Loukachenko a testé les limites du tolérable par Moscou, alors même que la Russie le maintient au pouvoir.

Affaibli par la forte contestation qui a suivi l'élection présidentielle frauduleuse de 2020, Loukachenko peut être contraint à des concessions, comme la reconnaissance de l'annexion de la Crimée, mais le Kremlin ne le contrôle pas totalement et doit éviter des réactions "erratiques" de sa part, explique Michael Thumann.

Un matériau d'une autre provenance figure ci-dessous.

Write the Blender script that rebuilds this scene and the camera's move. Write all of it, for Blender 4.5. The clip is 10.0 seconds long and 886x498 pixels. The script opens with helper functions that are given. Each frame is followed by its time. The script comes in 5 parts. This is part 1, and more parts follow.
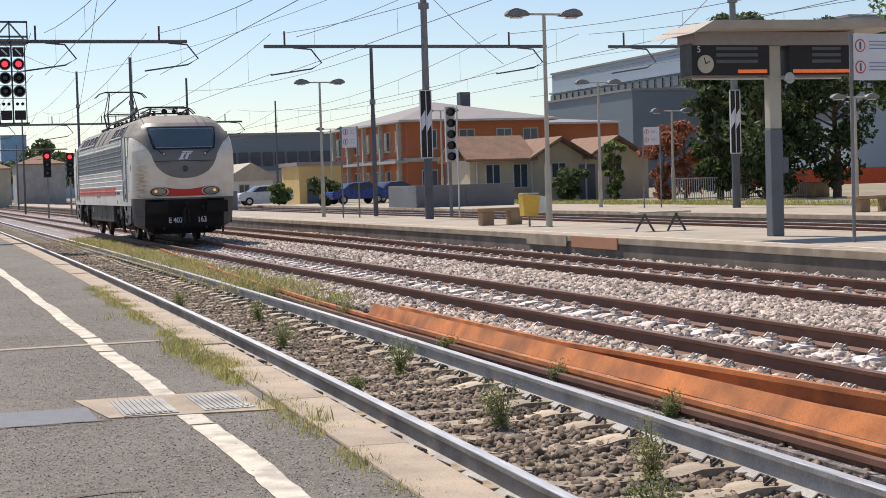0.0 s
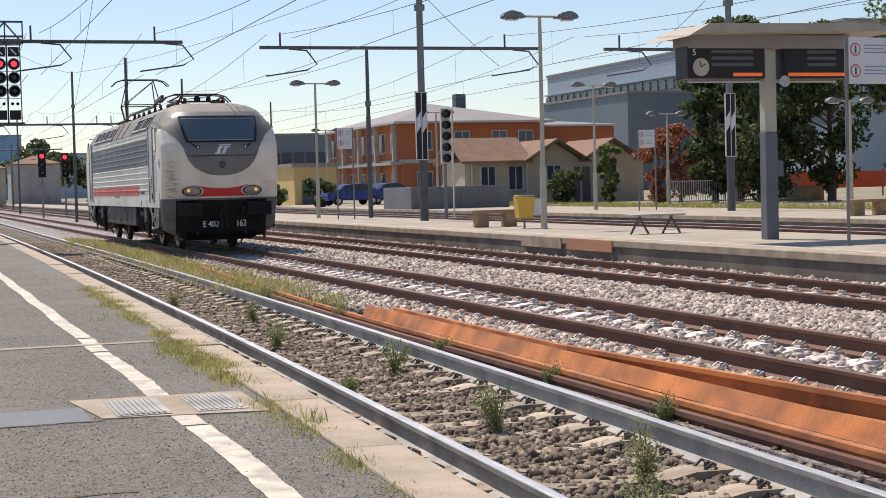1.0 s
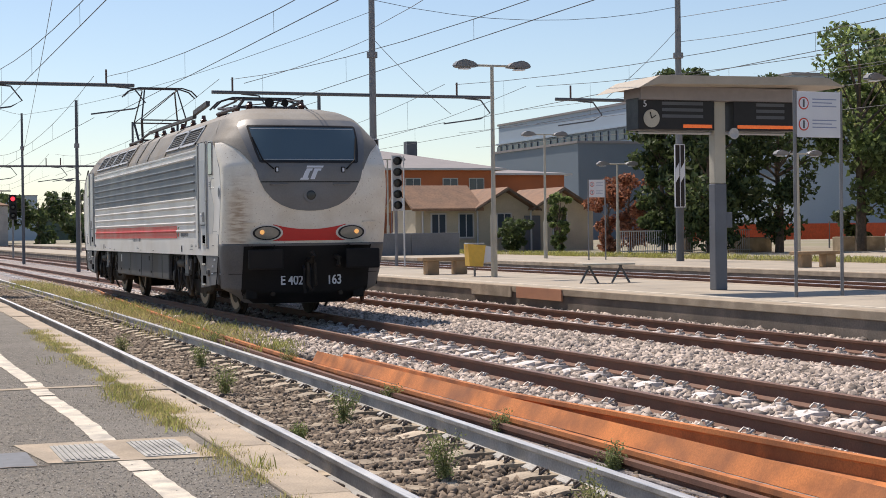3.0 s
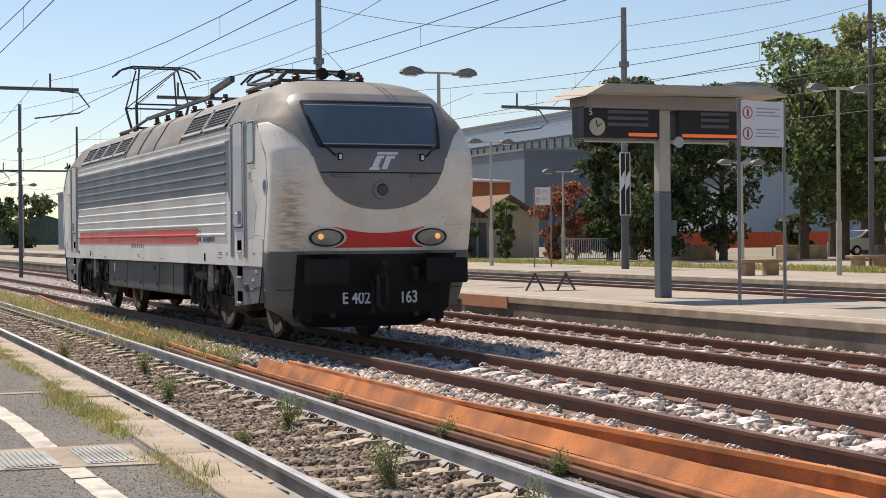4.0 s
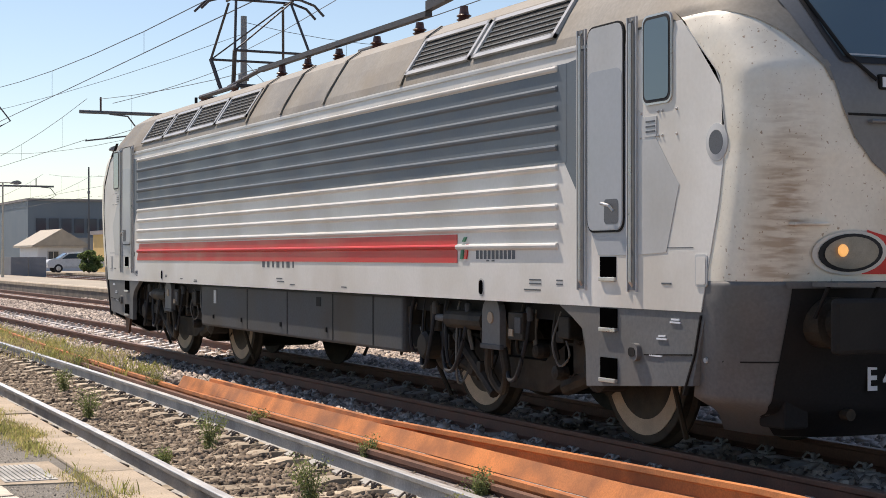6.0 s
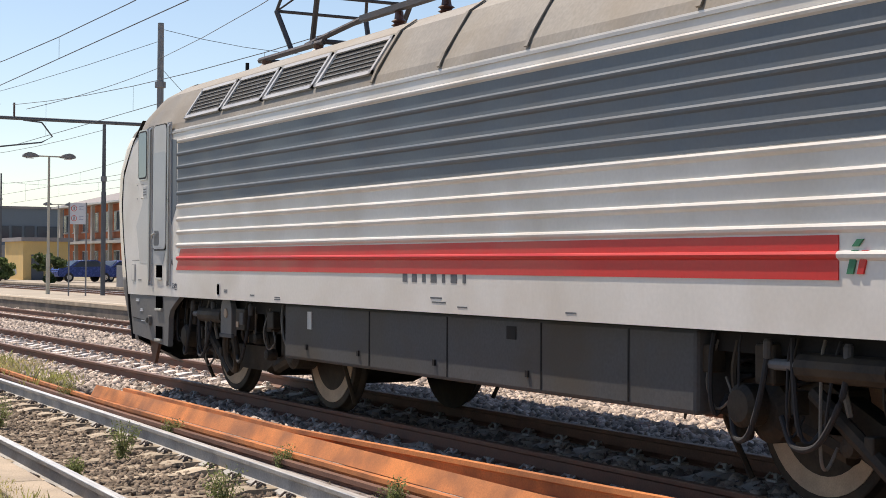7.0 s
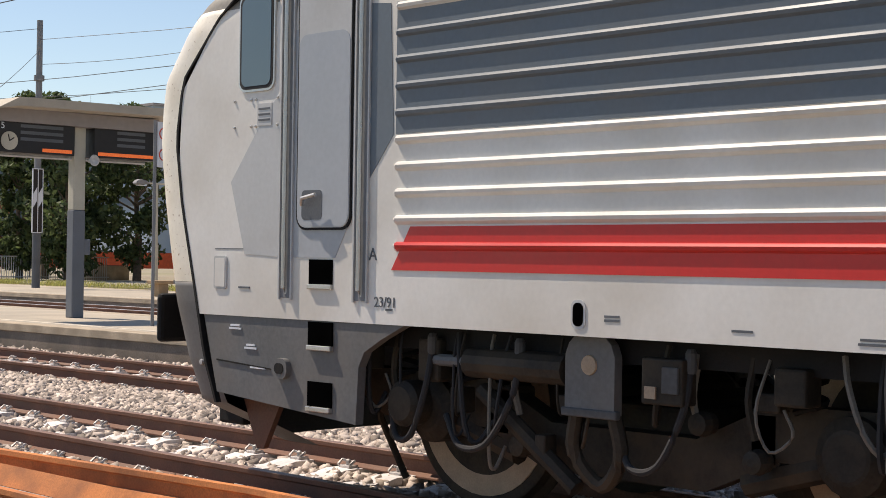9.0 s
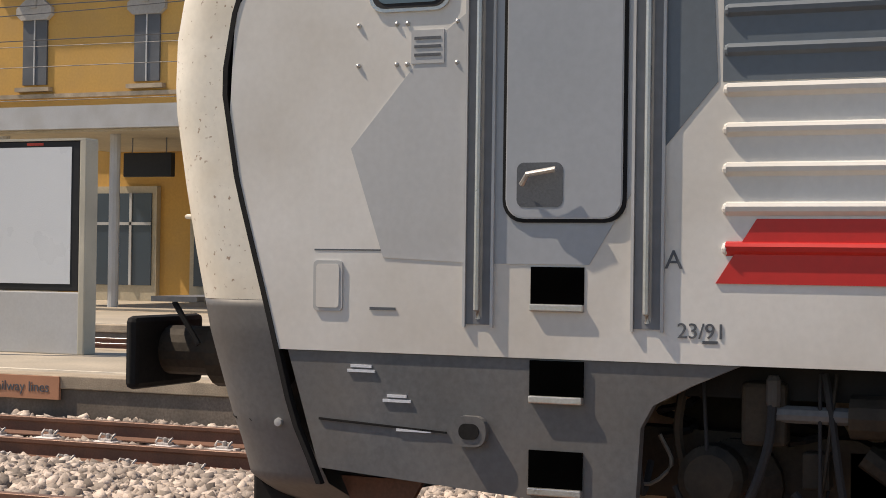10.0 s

Sabine Fischer (SWP) et Stefan Meister (DGAP), deux experts reconnus de la Russie, mettent en garde contre la "grossière erreur d'analyse", consistant à considérer que "Loukachenko est téléguidé par le Kremlin". Il s'agit en fait, selon le chercheur de la DGAP, d'une "stratégie élaborée par Loukachenko et son appareil de sécurité", qui vise "non seulement à restaurer un canal de dialogue et, si possible, à obtenir la levée des sanctions, mais aussi à regagner des marges de manœuvre et de négociation par rapport à Moscou". À de multiples reprises, Loukachenko a testé les limites du tolérable par Moscou, alors même que la Russie le maintient au pouvoir, rappelle Sabine Fischer. 

Cela dit, le Kremlin ne peut qu'être satisfait des faiblesses que cette crise met en lumière dans la politique de l'UE, note Stefan Meister. Moscou exploite les tensions actuelles entre Minsk et Varsovie dans sa stratégie de déstabilisation de l'UE et d'une Allemagne de son point de vue profondément divisée et en attente de son gouvernement, analyse Stefan Cornelius. Cette campagne a "débuté avec les cyber-attaques et ne va pas s'achever avec le poker autour du gaz", affirme l'éditorialiste de la Süddeutsche Zeitung. Alors que la société civile russe subit une nouvelle vague de répression, V. Poutine et S. Lavrov se permettent de faire la leçon aux Européens, de dénoncer leur hypocrisie en matière de droits de l'homme et de prétendre que les migrants "fuient les conséquences de la politique occidentale au proche-Orient", s'étonne Michael Thumann.